The Race & Ethnic Studies Institute (RESI) and the Carlos H. Cantú Endowment & Scholarship Fund are partnering to offer the RESI-Cantú Graduate Research Fellowship for current Texas A&M University doctoral students for their dissertation research. This award is also intended to provide students with grant-writing experience and, as such, students are expected to work closely with their advisors on a grant application.
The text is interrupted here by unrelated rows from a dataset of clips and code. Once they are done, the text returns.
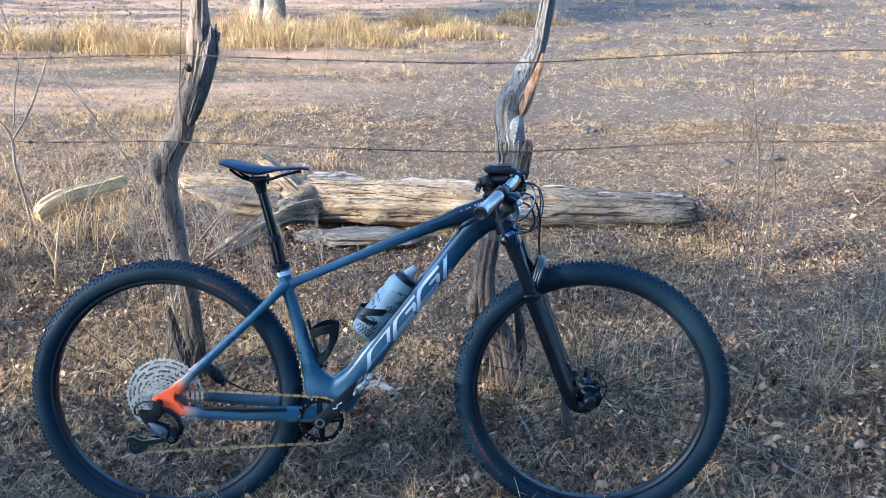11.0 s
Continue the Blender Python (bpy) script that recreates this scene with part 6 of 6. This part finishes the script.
# trees that stand between the low sun and the fence, and the far edge of the pasture
for x, y, h, c, s in ((-8.88, -6.52, 6.0, 2.0, 31), (-12.88, -8.77, 7.5, 2.2, 32), (-6.38, -5.17, 4.15, 1.6, 33), (-16.88, -10.47, 9.0, 2.3, 34), (-10.88, -8.47, 6.5, 2.2, 35),
                      (-4.88, -5.77, 5.0, 2.0, 38)):
    build_tree((x, y, 0), h, c, s, 8000, leaf=0.10)
for x, y, h, c, s, leaves_, low in ((-8.65, -1.43, 4.6, 0.45, 42, 130, 0.5), (-10.10, -4.38, 7.0, 0.62, 43, 160, 0.88), (-10.42, -3.69, 7.0, 0.55, 45, 100, 0.9), (-8.51, -3.84, 6.4, 0.40, 46, 300, 0.90)):
    build_tree((x, y, 0), h, c, s, leaves_, "tall thin-crowned tree at the edge of the pasture", 0.11, low, 0.2)
build_tree((-5.90, -2.42, 0), 3.0, 0.66, 44, 2700, "low leafy tree at the edge of the pasture", 0.08, 0.45, 0.4)

for x, y, h, c, s in ((-1.0, -8.0, 6.0, 2.4, 61), (3.5, -7.5, 5.5, 2.4, 62), (7.5, -6.0, 6.0, 2.4, 63), (11.0, -2.5, 6.0, 2.4, 64), (1.0, -11.0, 8.0, 2.8, 65)):
    build_tree((x, y, 0), h, c, s, 10000, leaf=0.11, low=0.12)


def build_bush(x, y, size, material, label):
    """A rounded clump of dry stalks."""
    n = 1100
    px, py = RNG.normal(x, size * 1.1, n), RNG.normal(y, size * 0.5, n)
    v, q = strands(px, py, RNG.uniform(0.25, 1.0, n) * size * np.exp(-0.35 * ((px - x) / size) ** 2), RNG.uniform(0.006, 0.016, n), RNG.uniform(0.8, 1.5, n), RNG.uniform(0.0, 1.2, n), RNG.normal(0, 0.4, n))
    return tagged(raw_mesh("dry_bush", v, q, material), label, "bush", "dry bushes")


for x, y, size in ((-3.3, 9.6, 0.50), (-4.4, 10.4, 0.55), (-1.7, 10.6, 0.50), (-0.9, 12.4, 0.5), (-2.4, 12.0, 0.6), (0.6, 14.0, 0.5), (-5.6, 9.9, 0.55), (-0.2, 11.0, 0.40), (1.2, 12.2, 0.45), (2.6, 14.5, 0.5)):
    build_bush(x, y, size, GOLDEN, "dry golden bush far off in the pasture")
build_tree((-2.3, 13.6, 0), 5.0, 1.6, 51, 2600, "far tree with a pale trunk beyond the bushes")
build_tree((-3.0, 15.5, 0), 5.5, 1.8, 52, 2600, "far tree with a pale trunk beyond the bushes")
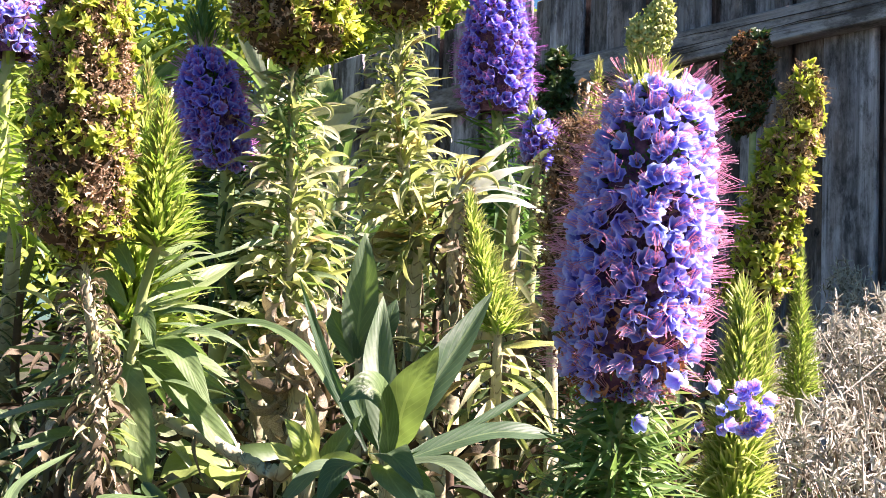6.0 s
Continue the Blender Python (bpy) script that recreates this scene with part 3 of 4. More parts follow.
def seed_head(root, path, prof, tufts, husks, tuft_size, seed, green=TUFT, dry=HUSK, patchy=0.0, bare=0.0, rag=0.0, side=0.0):
    """A spent spike: leafy rosettes and clumps of dry calyces packed round a core. side: shade away from the sun, put
    in as more brown husks there.
    """
    r = np.random.default_rng(seed)
    ps, pr = zip(*prof)
    dense = smooth_path(path, 40)
    v, f, u = lathe_shape(dense, np.maximum(np.interp(np.linspace(0, 1, 40), ps, pr) - 1.1 * tuft_size, 0.004), 16, 0.002, seed)
    part("core", make_mesh("core", v, f, HUSKCORE, u), root)

    def lumps(az, s):
        # 47 is the sun's azimuth: the far side gets browner, like shade
        return np.array([noise.noise(Vector((math.cos(radians(q)) * 2.4, math.sin(radians(q)) * 2.4, k * 13 + seed))) + side * math.cos(radians(q - 47)) for q, k in zip(az, s)])

    def axes(az, n, lift):
        a = np.radians(az + r.normal(0, 14, n))
        return np.stack([np.cos(a), np.sin(a), r.normal(lift, 0.3, n)], -1)

    s, az = column(dense, tufts, seed, 1.0)
    field = lumps(az, s)
    keep = field + r.normal(0, 0.10, tufts) > patchy - 0.08 + bare * (1 - 1.4 * s)
    s, az, field = s[keep], az[keep], field[keep]
    rad = np.maximum(np.interp(s, ps, pr) - tuft_size * 0.75, 0.002) * (1 + 0.16 * np.clip(field, -0.5, 0.5))
    at = outward(dense, s, az, rad + r.normal(0, tuft_size * 0.3, len(s)))
    q = scatter(TUFTLEAVES, rosette_poses(at, axes(az, len(s), 0.55), 10, tuft_size * r.uniform(0.7, 1.2, len(s)), (12, 85), r))
    part("tuft_layer", make_mesh("tuft_layer", q[0], q[1], green, q[2]), root, kind="stuff")
    s, az = column(dense, husks, seed + 3, 1.0)
    field = lumps(az, s)
    keep = field + r.normal(0, 0.10, husks) < patchy + 0.10 + bare * (1 - 1.4 * s) + rag
    s, az, field = s[keep], az[keep], field[keep]
    rad = np.maximum(np.interp(s, ps, pr) - tuft_size * 0.55, 0.002) * (1 + 0.10 * np.abs(field))
    at = outward(dense, s, az, rad + r.normal(0, tuft_size * (0.28 + rag), len(s)))
    q = scatter(CALYX, rosette_poses(at, axes(az, len(s), 0.2), 6, tuft_size * 0.62 * r.uniform(0.6, 1.2, len(s)), (15, 95), r))
    part("husk_layer", make_mesh("husk_layer", q[0], q[1], dry, q[2]), root, kind="stuff")
    if dry is HUSK:
        k = min(220, len(s) // 3)
        q = scatter(ST, turns(at[:k], az[:k] + r.normal(0, 50, k), r.uniform(-40, 70, k), r.uniform(0, 360, k), 0.0048 * r.uniform(0.6, 1.3, k)))
        part("filament_layer", make_mesh("filament_layer", q[0], q[1], dry, q[2]), root, kind="stuff")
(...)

Jacky's dissertation, titled "Bureaucratic Brokering for Resource Acquisition in Mixed-Status Families: Barriers, Strategies, and Resilience" examines the bureaucratic brokering within mixed-status Latina/o families, emphasizing the reciprocal dynamics of resource acquisition between adult citizen children and their undocumented parents. In the context of mixed-status families, bureaucratic brokering involves both undocumented parents and their U.S. citizen children leveraging their respective positions – legal, social, or familial – to overcome structural barriers tied to citizenship, documentation, and eligibility. In a society where access to essential resources is both vital and governed by complex bureaucratic systems with strict citizenship-based eligibility, mixed-status families navigate a profoundly different reality, one in which they need each other to overcome obstacles imposed by institutional barriers.
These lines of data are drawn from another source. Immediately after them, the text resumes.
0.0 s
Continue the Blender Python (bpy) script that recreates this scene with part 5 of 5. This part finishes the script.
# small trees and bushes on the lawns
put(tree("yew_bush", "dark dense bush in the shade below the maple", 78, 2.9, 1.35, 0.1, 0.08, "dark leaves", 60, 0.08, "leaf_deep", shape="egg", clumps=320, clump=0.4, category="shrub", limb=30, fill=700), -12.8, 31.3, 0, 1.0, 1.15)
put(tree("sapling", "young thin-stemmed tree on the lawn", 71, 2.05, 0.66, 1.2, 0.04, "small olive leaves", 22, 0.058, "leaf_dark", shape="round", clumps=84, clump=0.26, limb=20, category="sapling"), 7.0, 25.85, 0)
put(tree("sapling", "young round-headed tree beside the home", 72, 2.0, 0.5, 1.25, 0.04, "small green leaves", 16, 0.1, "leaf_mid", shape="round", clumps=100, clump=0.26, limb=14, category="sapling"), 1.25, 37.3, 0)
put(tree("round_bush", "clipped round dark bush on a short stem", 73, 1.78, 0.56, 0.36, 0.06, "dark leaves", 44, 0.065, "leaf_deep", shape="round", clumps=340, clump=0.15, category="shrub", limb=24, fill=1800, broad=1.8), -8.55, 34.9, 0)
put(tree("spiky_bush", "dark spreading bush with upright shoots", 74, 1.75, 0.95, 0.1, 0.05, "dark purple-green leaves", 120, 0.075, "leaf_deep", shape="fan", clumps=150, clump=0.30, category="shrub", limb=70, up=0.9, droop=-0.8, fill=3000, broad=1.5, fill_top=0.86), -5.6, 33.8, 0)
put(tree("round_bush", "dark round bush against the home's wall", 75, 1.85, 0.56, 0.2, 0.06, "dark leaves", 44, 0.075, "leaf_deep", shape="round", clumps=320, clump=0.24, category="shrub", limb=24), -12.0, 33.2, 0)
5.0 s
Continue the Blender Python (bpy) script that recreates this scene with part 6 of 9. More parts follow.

This research explores two interconnected dynamics: first, how adult citizen children depend on their undocumented parents to navigate state or federal systems requiring parental information, such as in college financial aid; and second, how undocumented parents depend on their adult citizen children to access titled assets, including property deeds, vehicle ownership, and business licenses, which are often legally held in the children’s names. By shedding light on these resource-based interdependencies, this dissertation illuminates the hidden labor and emotional toll carried by adult citizen children and their undocumented parents in navigating restrictive institutional frameworks contributing to sociological understandings of mobility, citizenship, family, illegality, and bureaucracy. In the process, the dissertation reveals how these dynamics perpetuate inequalities and redistribute the burdens of illegality within mixed-status families.

Double congratulations on these two amazing successes!